Theresienstadt was intended to be the Nazis’ “model” internment camp for Jews, housing Czechs, Germans and Austrians who had served in the armed forces and been wounded, and elderly people of means and influence. Quite a few of them had important connections abroad, able to make large payments for them in us currency. This camp, under Eichmann’s personal supervision, was later to be exhibited on three different occasions to Red Cross delegations, one from Germany, one from Denmark and one from the International Red Cross, and convinced several of the delegates that it was indeed, as Himmler was to say: “Not a camp in the ordinary sense of the word, but a town inhabited and governed by Jews, in which every manner of work … is done. This type of camp was conceived by me and my friend Heydrich, and this is what we had intended all camps to be.” None the less, between November 1941 and 1942, 110,000 people were crammed into this “town” which formerly housed 7,000, and by the end of 1942 there were only 49,392 left. Sixteen thousand had died of illness and starvation, and 43,879 had been “shipped East” in that one year.

“I was assigned quarters in a stable,” Richard Glazar said. “Two cousins found me there; they were in an attic.”

Richard stayed in Theresienstadt for a month working in a garbage disposal unit. He found his maternal grandfather and his paternal grandmother – they had been there for several months. His grandmother lived in a room with a dozen other old women, sleeping on blankets on the floor. “She seemed very small,” said Richard. “I used to bring her chocolate, whenever I could scrounge some, but she always said ‘No, thank you, keep it for yourself. But then one day I brought her a pot of lard and she accepted that. My grandfather was in an old people’s ward: that was really terrible. He was almost blind; he had tried to cut his veins.”

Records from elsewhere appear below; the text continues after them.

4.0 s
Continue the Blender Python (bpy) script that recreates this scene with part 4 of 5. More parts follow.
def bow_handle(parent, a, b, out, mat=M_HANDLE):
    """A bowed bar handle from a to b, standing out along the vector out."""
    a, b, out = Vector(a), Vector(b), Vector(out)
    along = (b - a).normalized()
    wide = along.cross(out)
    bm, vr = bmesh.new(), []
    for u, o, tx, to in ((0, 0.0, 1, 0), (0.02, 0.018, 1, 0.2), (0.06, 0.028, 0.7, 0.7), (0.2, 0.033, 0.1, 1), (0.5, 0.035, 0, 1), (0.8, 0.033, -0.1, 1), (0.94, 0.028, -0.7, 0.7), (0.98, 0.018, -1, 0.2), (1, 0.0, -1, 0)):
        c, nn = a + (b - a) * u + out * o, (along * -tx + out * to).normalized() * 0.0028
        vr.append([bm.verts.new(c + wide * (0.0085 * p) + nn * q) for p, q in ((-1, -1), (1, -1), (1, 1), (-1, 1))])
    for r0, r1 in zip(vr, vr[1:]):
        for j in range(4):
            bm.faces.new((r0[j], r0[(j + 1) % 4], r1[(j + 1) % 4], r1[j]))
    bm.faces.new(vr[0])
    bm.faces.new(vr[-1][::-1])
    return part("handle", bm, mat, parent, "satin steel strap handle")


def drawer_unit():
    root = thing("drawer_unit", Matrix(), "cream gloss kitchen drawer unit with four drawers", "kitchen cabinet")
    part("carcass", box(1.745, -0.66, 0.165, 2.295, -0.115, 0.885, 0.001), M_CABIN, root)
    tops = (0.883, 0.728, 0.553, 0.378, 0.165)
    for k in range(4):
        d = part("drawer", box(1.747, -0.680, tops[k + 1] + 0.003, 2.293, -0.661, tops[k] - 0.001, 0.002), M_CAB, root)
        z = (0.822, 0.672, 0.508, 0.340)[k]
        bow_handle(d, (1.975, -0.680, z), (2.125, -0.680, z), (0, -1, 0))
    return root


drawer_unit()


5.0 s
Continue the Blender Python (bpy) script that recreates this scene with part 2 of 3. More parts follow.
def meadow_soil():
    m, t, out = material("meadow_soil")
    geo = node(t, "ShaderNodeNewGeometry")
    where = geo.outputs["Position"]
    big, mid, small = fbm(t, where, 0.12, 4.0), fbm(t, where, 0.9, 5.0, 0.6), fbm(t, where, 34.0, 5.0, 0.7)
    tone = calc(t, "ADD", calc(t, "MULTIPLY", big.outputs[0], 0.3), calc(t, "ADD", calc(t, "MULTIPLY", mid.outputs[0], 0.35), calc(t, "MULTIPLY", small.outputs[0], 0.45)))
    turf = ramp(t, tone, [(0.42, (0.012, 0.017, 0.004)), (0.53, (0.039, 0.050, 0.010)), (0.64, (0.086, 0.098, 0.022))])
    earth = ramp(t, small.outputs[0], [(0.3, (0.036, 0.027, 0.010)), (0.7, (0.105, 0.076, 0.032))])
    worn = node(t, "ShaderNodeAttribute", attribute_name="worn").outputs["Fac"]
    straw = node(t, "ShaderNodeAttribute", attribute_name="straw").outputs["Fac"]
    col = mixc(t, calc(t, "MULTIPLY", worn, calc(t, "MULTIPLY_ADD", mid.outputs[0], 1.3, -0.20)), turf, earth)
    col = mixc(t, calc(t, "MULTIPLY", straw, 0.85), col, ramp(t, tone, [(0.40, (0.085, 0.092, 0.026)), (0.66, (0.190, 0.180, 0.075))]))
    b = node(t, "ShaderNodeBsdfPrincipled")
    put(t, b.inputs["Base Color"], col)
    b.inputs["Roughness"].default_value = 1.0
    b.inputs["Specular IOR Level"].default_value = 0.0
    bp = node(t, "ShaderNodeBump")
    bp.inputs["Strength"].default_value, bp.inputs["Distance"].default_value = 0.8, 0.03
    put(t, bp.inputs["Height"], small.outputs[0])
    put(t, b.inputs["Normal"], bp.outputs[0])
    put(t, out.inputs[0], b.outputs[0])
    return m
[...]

After a few days in the stable, Richard had moved into a large hall, with friends. This is where he met another Czech, Karel Unger, who was to become his closest friend, and who survived and escaped from Treblinka with him and now lives in the us.

“After a month in Theresienstadt I was notified that I was to leave the next day for another camp, in the East. I ran to see Hannah, my cousin – she said grandfather had just died; it was that day too.

“We, our Czech transport, travelled on a passenger train; later I was to find out how rare that was; only transports from the ‘West’ – Germany, Austria, Holland, etc – travelled on passenger trains with their comparative comfort; everybody else went in cattle trucks. The people supervising our transport were police – in green police uniform. They appointed some of the young men as monitors and gave them armbands. It wasn’t particularly rough, or frightening. True enough, the police officer in charge expressed himself rather oddly. ‘I am to bring a thousand pieces,’ he said, ‘and a thousand pieces I am going to bring. So anybody who puts his head out of the window is going to have it blown off; we shoot.’ We thought he was being unnecessarily crude; no need, we thought, to frighten the women and children that way; but we didn’t really give it a second thought. We left Theresienstadt on October 8 and we travelled two days. First we thought we were going in the direction of Dresden, but then the train turned and we went East. During the nights it stood more than it moved. The last morning we saw in the distance the outline of a city; it must have been Warsaw. We got to Treblinka at 3.30 p.m. We all crowded to look out of the windows. I saw a green fence, barracks and I heard what sounded like a farm tractor at work. I was delighted. The place looked like a farm. I thought, ‘This is
prima
[marvellous]; it’s going to be work I know something about.’